> BRIEF
Search the material for the string "kind" and copy each line where it occurs.

++++++

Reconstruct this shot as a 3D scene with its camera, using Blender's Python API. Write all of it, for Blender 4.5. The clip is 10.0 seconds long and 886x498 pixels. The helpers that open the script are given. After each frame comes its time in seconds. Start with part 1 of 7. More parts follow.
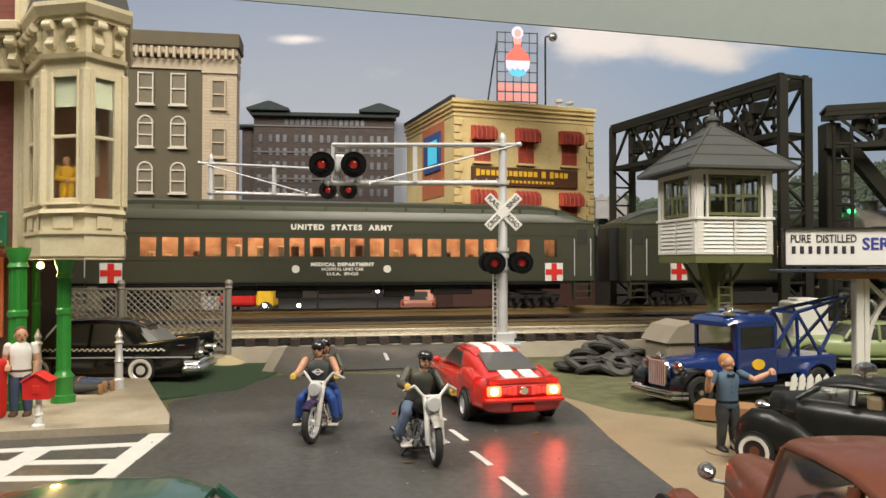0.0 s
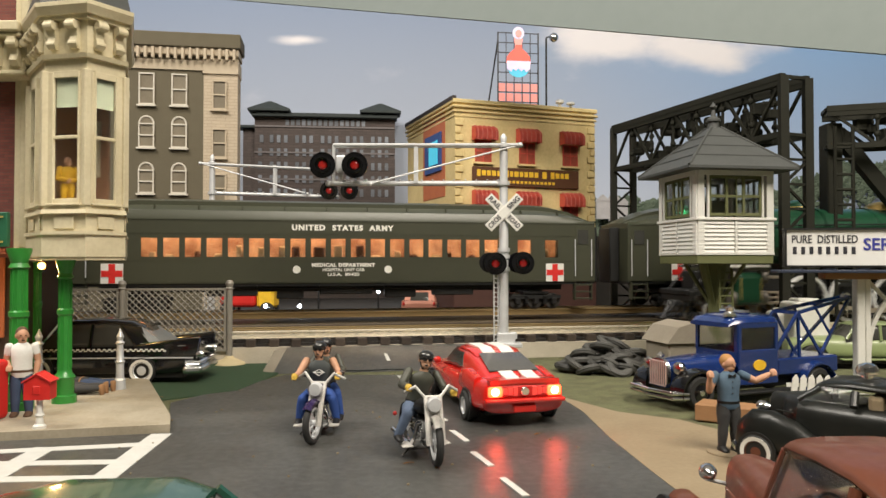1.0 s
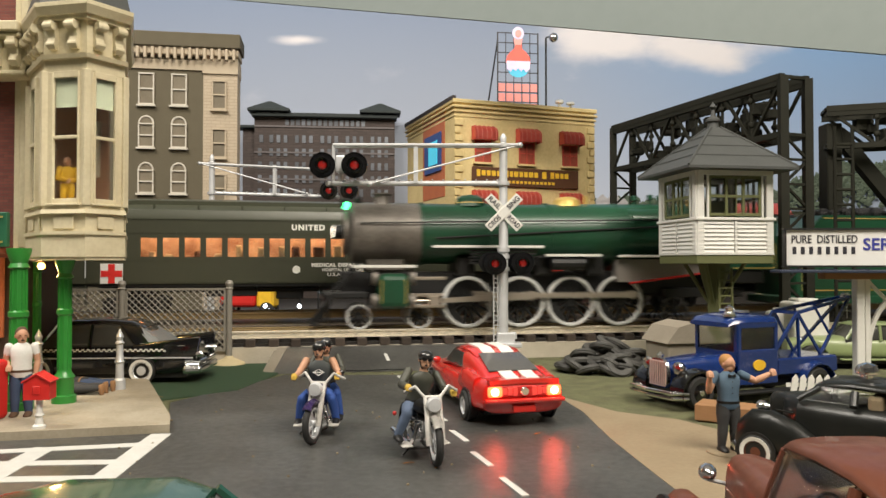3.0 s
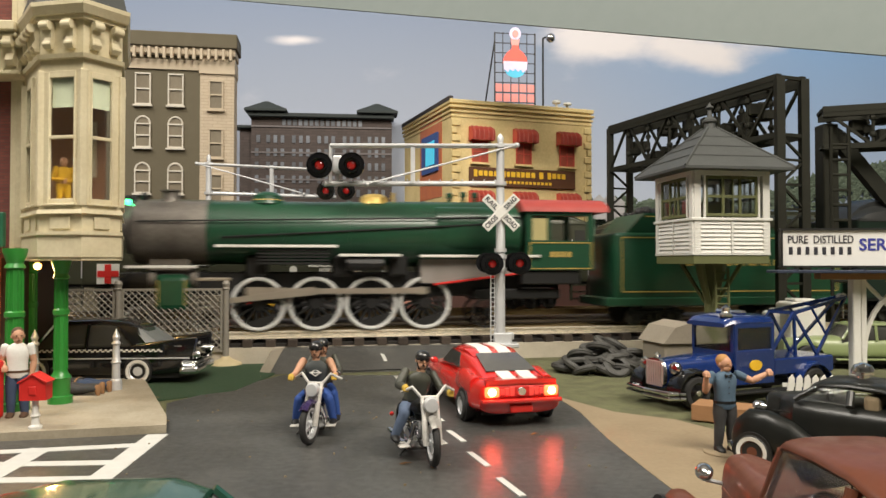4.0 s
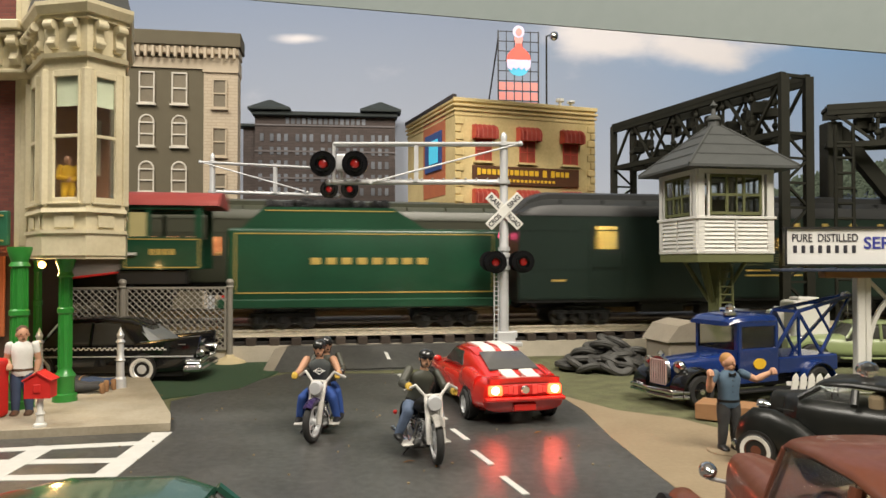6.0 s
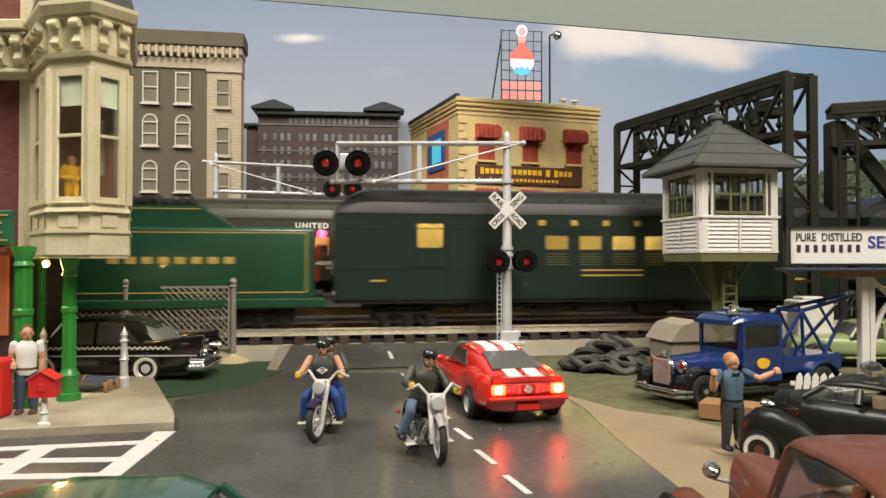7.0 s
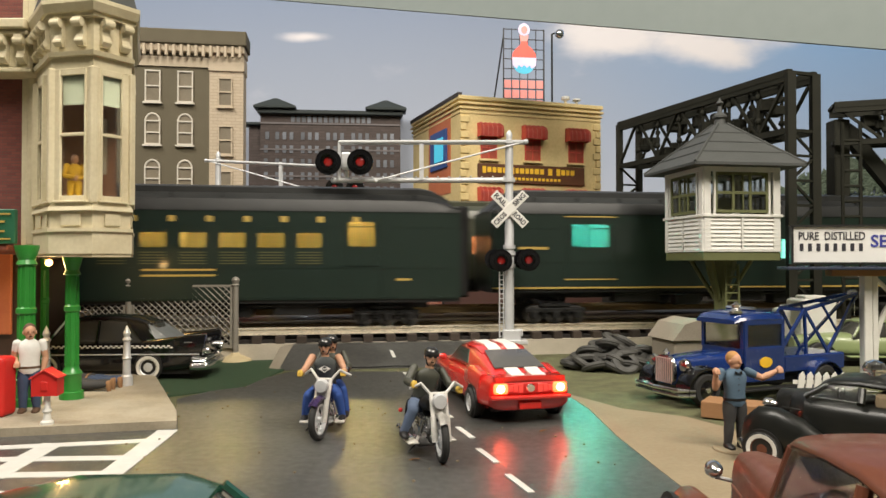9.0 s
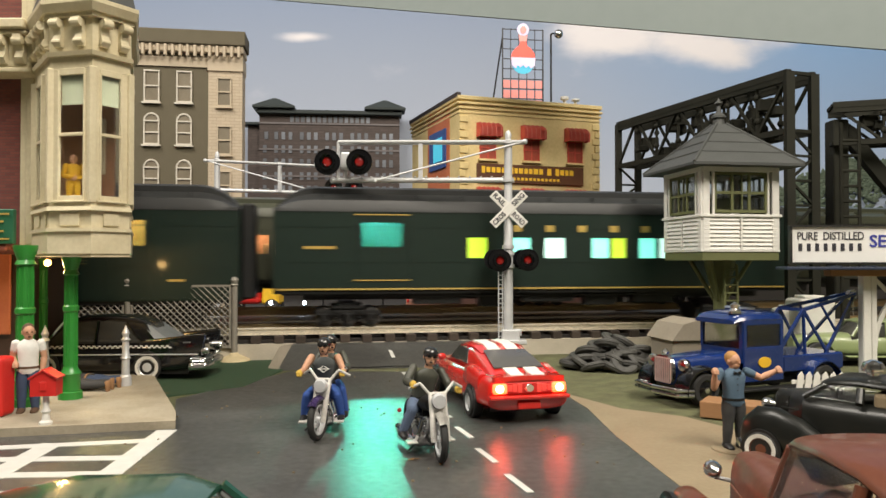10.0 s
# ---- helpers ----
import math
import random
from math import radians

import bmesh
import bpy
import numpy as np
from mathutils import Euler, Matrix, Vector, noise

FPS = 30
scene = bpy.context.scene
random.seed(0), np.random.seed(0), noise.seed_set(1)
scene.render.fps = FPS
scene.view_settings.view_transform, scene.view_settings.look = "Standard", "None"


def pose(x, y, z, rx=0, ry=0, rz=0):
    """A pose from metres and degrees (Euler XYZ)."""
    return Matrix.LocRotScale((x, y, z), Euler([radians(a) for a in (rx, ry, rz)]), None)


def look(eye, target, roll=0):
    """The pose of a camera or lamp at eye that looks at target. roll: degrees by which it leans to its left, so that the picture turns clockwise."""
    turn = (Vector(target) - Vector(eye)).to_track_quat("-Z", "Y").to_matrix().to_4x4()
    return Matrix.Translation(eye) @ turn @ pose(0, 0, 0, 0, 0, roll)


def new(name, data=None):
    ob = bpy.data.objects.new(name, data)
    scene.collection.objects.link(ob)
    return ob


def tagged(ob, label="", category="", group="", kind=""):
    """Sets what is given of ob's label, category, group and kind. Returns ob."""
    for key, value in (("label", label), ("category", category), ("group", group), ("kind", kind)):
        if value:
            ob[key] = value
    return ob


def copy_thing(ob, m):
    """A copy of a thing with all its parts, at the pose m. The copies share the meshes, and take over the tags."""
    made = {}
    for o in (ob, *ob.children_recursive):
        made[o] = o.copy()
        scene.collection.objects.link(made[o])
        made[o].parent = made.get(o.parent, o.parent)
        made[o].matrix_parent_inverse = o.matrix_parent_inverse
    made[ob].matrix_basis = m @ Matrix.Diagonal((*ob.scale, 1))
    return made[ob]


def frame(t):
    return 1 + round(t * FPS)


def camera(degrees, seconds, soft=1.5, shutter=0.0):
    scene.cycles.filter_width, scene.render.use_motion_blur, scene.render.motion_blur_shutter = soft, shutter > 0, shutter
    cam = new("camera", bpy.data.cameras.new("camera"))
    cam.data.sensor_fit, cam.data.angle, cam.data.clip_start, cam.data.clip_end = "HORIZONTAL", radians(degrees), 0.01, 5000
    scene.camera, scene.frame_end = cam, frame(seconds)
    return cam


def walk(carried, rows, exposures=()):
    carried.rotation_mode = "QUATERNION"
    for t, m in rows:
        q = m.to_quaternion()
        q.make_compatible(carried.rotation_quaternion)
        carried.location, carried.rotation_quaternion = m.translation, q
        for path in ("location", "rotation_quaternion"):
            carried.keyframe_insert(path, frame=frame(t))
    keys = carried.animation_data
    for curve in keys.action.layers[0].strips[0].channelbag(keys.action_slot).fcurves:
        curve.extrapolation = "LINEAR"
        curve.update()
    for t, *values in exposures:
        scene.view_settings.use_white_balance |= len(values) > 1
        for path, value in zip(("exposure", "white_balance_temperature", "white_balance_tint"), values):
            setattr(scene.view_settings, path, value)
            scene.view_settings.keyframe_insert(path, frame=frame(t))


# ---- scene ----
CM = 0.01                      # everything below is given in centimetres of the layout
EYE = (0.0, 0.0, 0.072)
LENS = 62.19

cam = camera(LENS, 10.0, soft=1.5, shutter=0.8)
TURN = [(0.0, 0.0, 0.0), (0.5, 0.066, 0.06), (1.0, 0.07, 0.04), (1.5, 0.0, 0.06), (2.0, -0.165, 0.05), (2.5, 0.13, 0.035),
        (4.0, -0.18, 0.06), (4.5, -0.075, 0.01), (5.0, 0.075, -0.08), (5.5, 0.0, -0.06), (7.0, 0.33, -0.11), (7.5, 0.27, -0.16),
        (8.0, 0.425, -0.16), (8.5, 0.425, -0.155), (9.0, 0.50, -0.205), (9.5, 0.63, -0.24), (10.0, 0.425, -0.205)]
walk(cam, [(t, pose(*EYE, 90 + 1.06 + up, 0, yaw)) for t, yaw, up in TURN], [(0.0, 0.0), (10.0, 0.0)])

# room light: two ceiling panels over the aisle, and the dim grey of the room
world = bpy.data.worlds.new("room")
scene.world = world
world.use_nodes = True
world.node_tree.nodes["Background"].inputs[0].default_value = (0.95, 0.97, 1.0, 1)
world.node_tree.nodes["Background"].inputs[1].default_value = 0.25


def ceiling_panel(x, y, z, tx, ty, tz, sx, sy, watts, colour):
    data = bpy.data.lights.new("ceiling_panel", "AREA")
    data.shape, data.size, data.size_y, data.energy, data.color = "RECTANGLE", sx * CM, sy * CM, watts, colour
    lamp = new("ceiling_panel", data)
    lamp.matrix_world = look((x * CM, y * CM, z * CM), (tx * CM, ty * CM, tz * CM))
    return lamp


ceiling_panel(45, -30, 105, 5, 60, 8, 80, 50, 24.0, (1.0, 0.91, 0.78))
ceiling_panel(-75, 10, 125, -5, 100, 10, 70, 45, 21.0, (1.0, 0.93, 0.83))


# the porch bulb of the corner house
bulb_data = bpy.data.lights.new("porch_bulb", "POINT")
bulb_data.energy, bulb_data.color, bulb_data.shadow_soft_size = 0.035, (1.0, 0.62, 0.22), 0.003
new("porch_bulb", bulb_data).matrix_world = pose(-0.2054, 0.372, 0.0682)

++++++

> RESULT OF THIS TASK
def tagged(ob, label="", category="", group="", kind=""):
    """Sets what is given of ob's label, category, group and kind. Returns ob."""
    for key, value in (("label", label), ("category", category), ("group", group), ("kind", kind)):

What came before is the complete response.